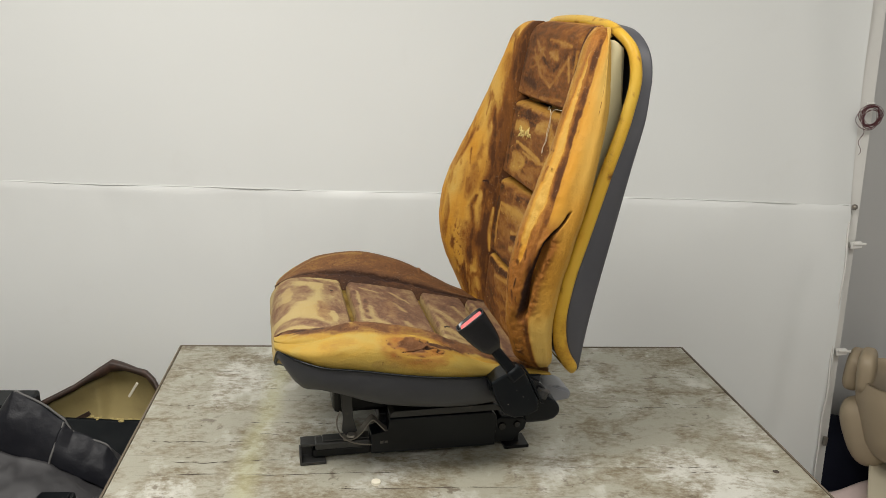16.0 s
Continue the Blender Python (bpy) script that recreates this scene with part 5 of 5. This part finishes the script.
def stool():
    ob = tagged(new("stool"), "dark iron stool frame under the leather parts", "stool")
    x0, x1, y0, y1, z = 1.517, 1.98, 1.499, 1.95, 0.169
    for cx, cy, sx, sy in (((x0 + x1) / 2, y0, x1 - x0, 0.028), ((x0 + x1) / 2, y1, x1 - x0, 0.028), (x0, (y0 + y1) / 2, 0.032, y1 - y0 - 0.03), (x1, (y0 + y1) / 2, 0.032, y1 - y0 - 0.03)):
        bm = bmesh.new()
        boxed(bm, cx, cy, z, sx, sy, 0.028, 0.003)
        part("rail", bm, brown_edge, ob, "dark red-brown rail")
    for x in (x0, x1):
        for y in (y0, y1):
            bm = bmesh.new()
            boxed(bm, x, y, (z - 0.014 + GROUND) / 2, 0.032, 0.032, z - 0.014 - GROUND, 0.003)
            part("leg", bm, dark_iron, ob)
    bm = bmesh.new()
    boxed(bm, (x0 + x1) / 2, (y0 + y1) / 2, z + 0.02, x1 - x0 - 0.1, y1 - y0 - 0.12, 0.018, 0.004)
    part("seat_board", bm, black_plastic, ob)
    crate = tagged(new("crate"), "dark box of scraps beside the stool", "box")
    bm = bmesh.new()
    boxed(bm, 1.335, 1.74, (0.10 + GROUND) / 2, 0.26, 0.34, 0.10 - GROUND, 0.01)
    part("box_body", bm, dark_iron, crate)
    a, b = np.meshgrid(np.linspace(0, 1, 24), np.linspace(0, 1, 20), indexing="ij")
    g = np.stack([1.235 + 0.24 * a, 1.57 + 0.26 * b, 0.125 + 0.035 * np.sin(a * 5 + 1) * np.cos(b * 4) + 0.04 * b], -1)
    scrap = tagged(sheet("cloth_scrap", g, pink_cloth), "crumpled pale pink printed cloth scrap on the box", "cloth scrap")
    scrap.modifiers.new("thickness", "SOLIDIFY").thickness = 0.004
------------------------
AIM -
Quote in full the listing given above; the images are to be left out.

SOLUTION FOR THIS PROBLEM -
16.0 s
Continue the Blender Python (bpy) script that recreates this scene with part 5 of 5. This part finishes the script.
def stool():
    ob = tagged(new("stool"), "dark iron stool frame under the leather parts", "stool")
    x0, x1, y0, y1, z = 1.517, 1.98, 1.499, 1.95, 0.169
    for cx, cy, sx, sy in (((x0 + x1) / 2, y0, x1 - x0, 0.028), ((x0 + x1) / 2, y1, x1 - x0, 0.028), (x0, (y0 + y1) / 2, 0.032, y1 - y0 - 0.03), (x1, (y0 + y1) / 2, 0.032, y1 - y0 - 0.03)):
        bm = bmesh.new()
        boxed(bm, cx, cy, z, sx, sy, 0.028, 0.003)
        part("rail", bm, brown_edge, ob, "dark red-brown rail")
    for x in (x0, x1):
        for y in (y0, y1):
            bm = bmesh.new()
            boxed(bm, x, y, (z - 0.014 + GROUND) / 2, 0.032, 0.032, z - 0.014 - GROUND, 0.003)
            part("leg", bm, dark_iron, ob)
    bm = bmesh.new()
    boxed(bm, (x0 + x1) / 2, (y0 + y1) / 2, z + 0.02, x1 - x0 - 0.1, y1 - y0 - 0.12, 0.018, 0.004)
    part("seat_board", bm, black_plastic, ob)
    crate = tagged(new("crate"), "dark box of scraps beside the stool", "box")
    bm = bmesh.new()
    boxed(bm, 1.335, 1.74, (0.10 + GROUND) / 2, 0.26, 0.34, 0.10 - GROUND, 0.01)
    part("box_body", bm, dark_iron, crate)
    a, b = np.meshgrid(np.linspace(0, 1, 24), np.linspace(0, 1, 20), indexing="ij")
    g = np.stack([1.235 + 0.24 * a, 1.57 + 0.26 * b, 0.125 + 0.035 * np.sin(a * 5 + 1) * np.cos(b * 4) + 0.04 * b], -1)
    scrap = tagged(sheet("cloth_scrap", g, pink_cloth), "crumpled pale pink printed cloth scrap on the box", "cloth scrap")
    scrap.modifiers.new("thickness", "SOLIDIFY").thickness = 0.004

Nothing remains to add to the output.